HMO REGULATION: Insurance Commissioner Candidates Speak Out
State Insurance Commissioner candidates struggling for recognition are placing managed care regulation on their platforms, the Los Angeles Times reports. Incumbent Insurance Commissioner Chuck Quakenbush (R), a "heavy reelection favorite," is promoting himself as "a protector of consumer interests" who has enforced "$30 million in regulatory fines against insurers" while in office. "From the beginning," candidate and Marin County Supervisor Hal Brown has pushed for a bigger role that would allow the insurance commissioner to "regulate HMOs in California." He said, "One half of the state's population has HMO coverage. They're being denied care. They're being given cheap prescription drugs. Their hospital stays are severely limited. Their doctors are not battling for them." Brown says that while "he would fight to change all this," nonetheless, "he acknowledges that a bigger role for the insurance commissioner would require legislative action," which the Legislature is reluctant to perform. Meanwhile, the third candidate, State Assemblywoman Diane Martinez (D-Monterey Park) is "saying that she would work to guarantee" a patients' doctor choice, medically necessary treatment and emergency care coverage.

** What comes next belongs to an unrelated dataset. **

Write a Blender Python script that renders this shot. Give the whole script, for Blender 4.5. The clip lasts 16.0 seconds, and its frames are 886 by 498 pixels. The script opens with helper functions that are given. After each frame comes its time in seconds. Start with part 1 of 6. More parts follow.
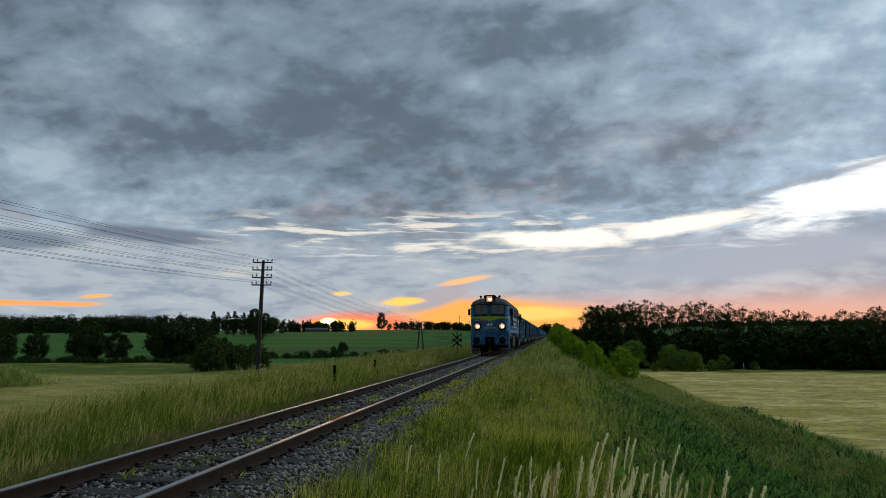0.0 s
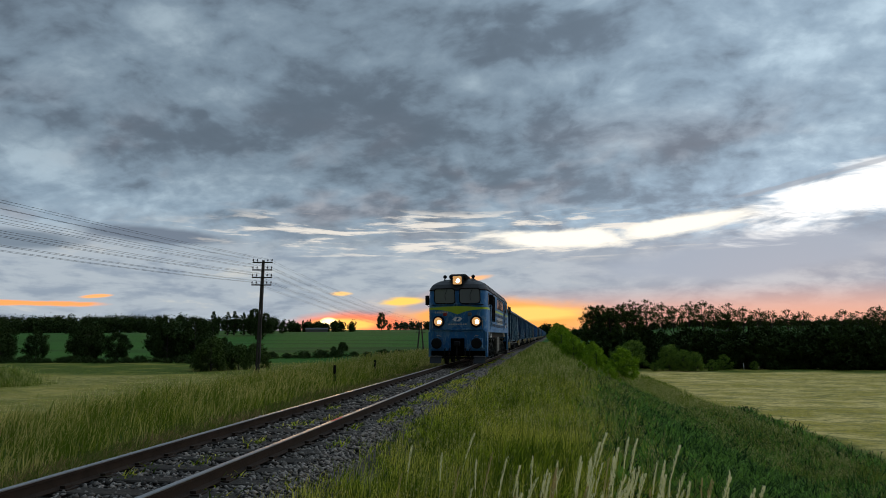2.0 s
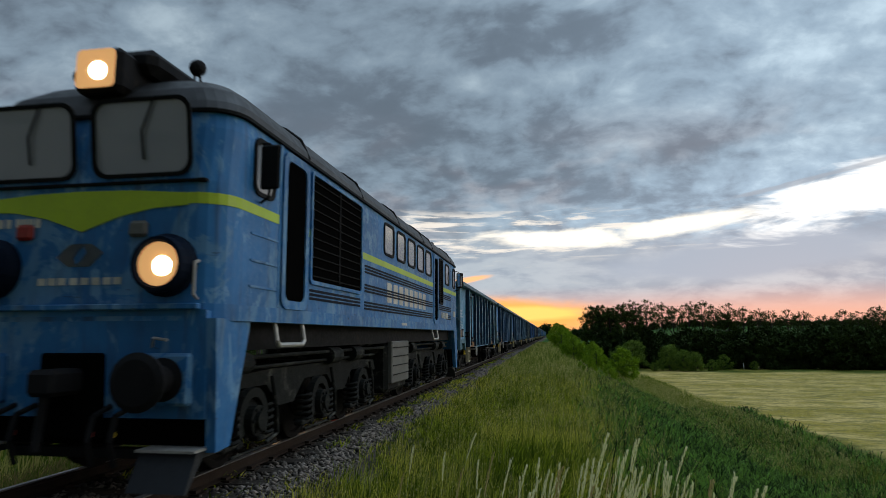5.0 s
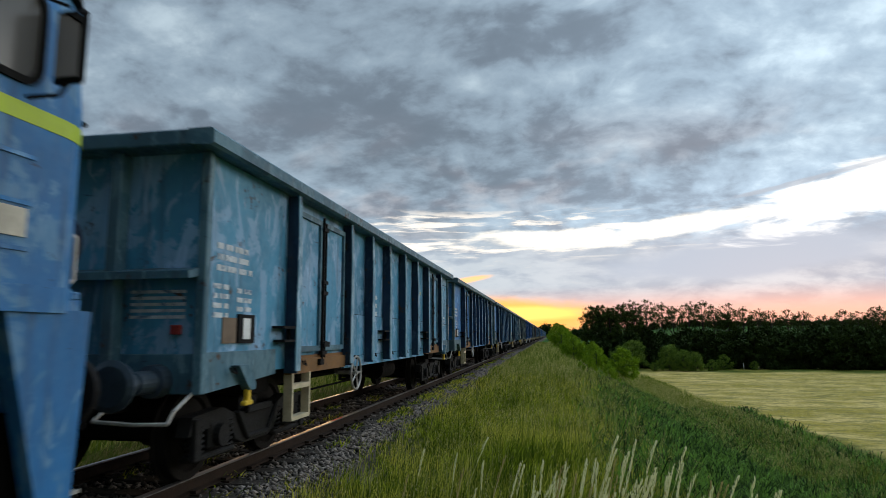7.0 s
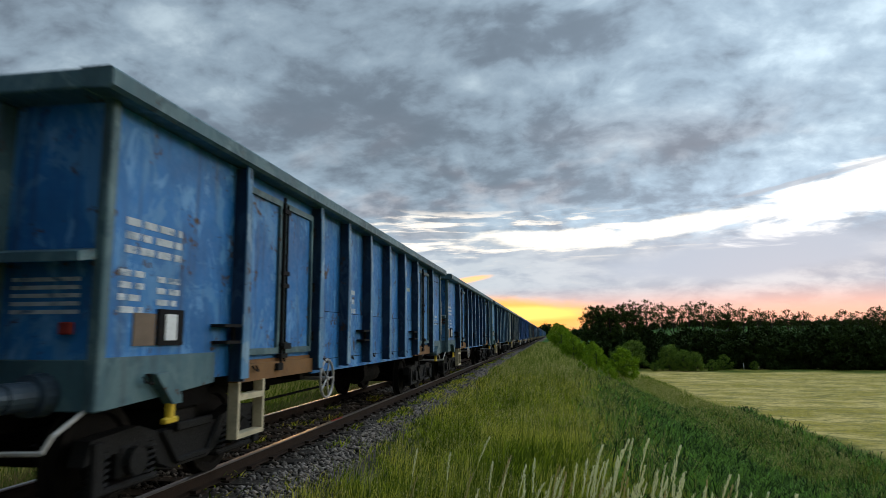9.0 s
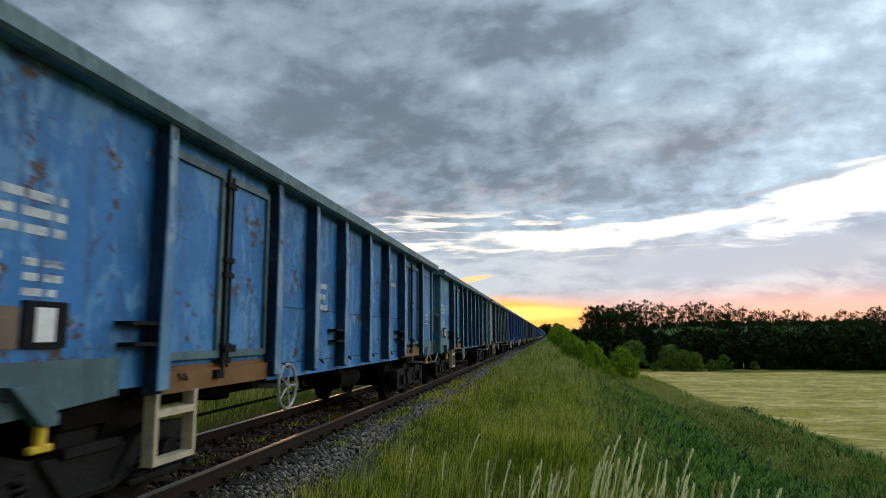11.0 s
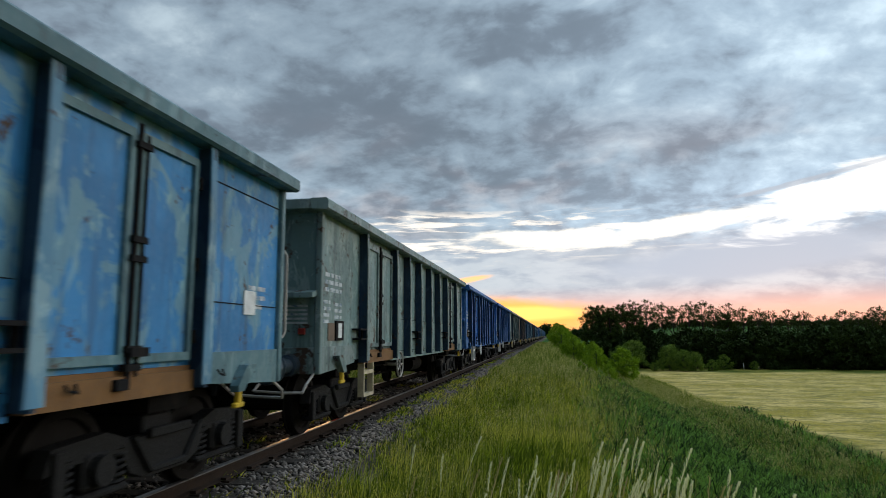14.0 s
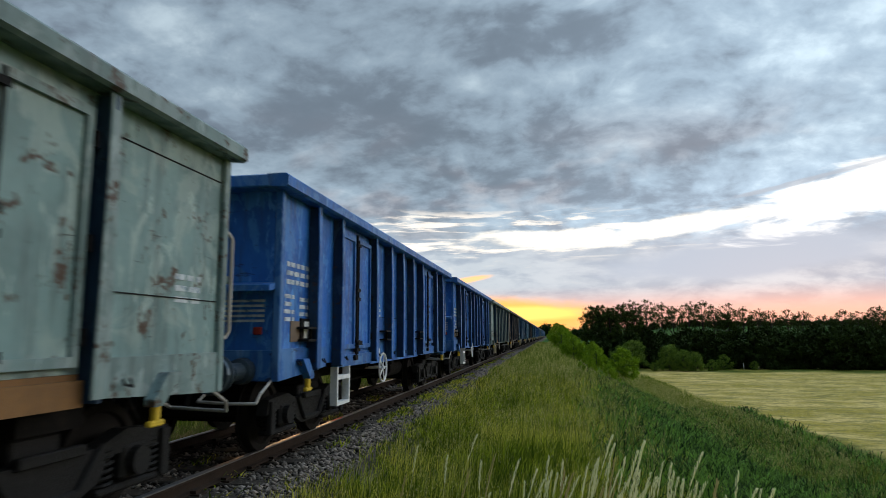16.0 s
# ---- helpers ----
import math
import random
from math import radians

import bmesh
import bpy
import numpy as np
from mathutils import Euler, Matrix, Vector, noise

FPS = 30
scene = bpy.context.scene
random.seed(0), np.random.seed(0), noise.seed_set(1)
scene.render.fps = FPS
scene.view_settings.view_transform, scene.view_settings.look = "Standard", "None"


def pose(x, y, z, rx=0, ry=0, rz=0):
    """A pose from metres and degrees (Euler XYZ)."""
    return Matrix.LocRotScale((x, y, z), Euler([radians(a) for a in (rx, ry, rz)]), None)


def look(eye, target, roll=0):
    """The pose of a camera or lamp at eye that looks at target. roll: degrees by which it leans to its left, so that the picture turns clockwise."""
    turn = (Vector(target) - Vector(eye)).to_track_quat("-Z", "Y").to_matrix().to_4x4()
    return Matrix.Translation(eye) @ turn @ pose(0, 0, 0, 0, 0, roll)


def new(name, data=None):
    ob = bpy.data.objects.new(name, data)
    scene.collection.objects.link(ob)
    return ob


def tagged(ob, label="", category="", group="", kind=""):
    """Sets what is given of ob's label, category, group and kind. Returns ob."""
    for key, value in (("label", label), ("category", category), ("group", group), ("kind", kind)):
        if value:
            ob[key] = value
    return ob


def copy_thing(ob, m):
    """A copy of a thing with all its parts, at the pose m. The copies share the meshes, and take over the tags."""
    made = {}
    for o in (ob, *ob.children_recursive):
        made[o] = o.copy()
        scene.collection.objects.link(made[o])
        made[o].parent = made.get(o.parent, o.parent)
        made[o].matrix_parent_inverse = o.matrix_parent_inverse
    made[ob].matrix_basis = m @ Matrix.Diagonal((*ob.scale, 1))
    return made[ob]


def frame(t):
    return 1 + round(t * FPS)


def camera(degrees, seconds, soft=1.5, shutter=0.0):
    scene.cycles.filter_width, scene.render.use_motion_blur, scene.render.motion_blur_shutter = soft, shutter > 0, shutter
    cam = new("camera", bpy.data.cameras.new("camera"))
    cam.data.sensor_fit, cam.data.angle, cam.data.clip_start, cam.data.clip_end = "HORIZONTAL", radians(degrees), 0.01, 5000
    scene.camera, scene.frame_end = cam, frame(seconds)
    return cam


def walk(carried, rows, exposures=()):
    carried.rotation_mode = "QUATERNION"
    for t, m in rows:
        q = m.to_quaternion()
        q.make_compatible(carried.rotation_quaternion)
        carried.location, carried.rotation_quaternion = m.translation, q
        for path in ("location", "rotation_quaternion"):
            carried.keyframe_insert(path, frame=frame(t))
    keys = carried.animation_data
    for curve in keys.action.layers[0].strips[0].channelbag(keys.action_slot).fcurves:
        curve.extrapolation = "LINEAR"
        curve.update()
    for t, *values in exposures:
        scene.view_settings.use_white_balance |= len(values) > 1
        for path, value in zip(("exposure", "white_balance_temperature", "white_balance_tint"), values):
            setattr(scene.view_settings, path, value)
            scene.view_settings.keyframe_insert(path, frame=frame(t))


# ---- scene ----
# ---------------------------------------------------------------- camera
EYE = (0.0, 0.0, 1.454)
AZ, EL = radians(-9.494), radians(7.757)
TARGET = (EYE[0] + 50 * math.sin(AZ) * math.cos(EL), EYE[1] + 50 * math.cos(AZ) * math.cos(EL), EYE[2] + 50 * math.sin(EL))
cam = camera(69.99, 16.0, soft=0.6, shutter=0.2)
STAND = look(EYE, TARGET, -0.242)
walk(cam, [(0.0, STAND), (16.0, STAND)], exposures=[(0.0, -0.31, 6600, 10), (4.2, -0.31, 6600, 10), (6.3, 0.18, 6820, 11), (16.0, 0.18, 6820, 11)])

TRACK_X = -4.4965        # centre line of the track; the rail tops lie at z = 0
SPEED = 8.557            # metres a second towards the camera
SUN_AZ, SUN_EL = radians(-19.8), radians(1.2)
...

Coming Down On Quackenbush
The Times notes that Brown and Martinez, while "campaigning as insurance reformers ... accuse Quackenbush of being beholden to the industry and using his rate-approval authority to keep rates too high." Brown "speaks caustically about Quackenbush's claims that he has been tough on the insurance companies, taking strong reinforcement action and lowering rates." He said, "I don't think the media or the public is going to buy it when he says he's not with the insurers. He's given away everything to the insurance companies. What else does he have to give?" The most recent Times poll found that "Quackenbush led with 41% of the vote," while "Martinez and Brown had 18% and 12%, respectively, among likely voters" (Reich, 5/28).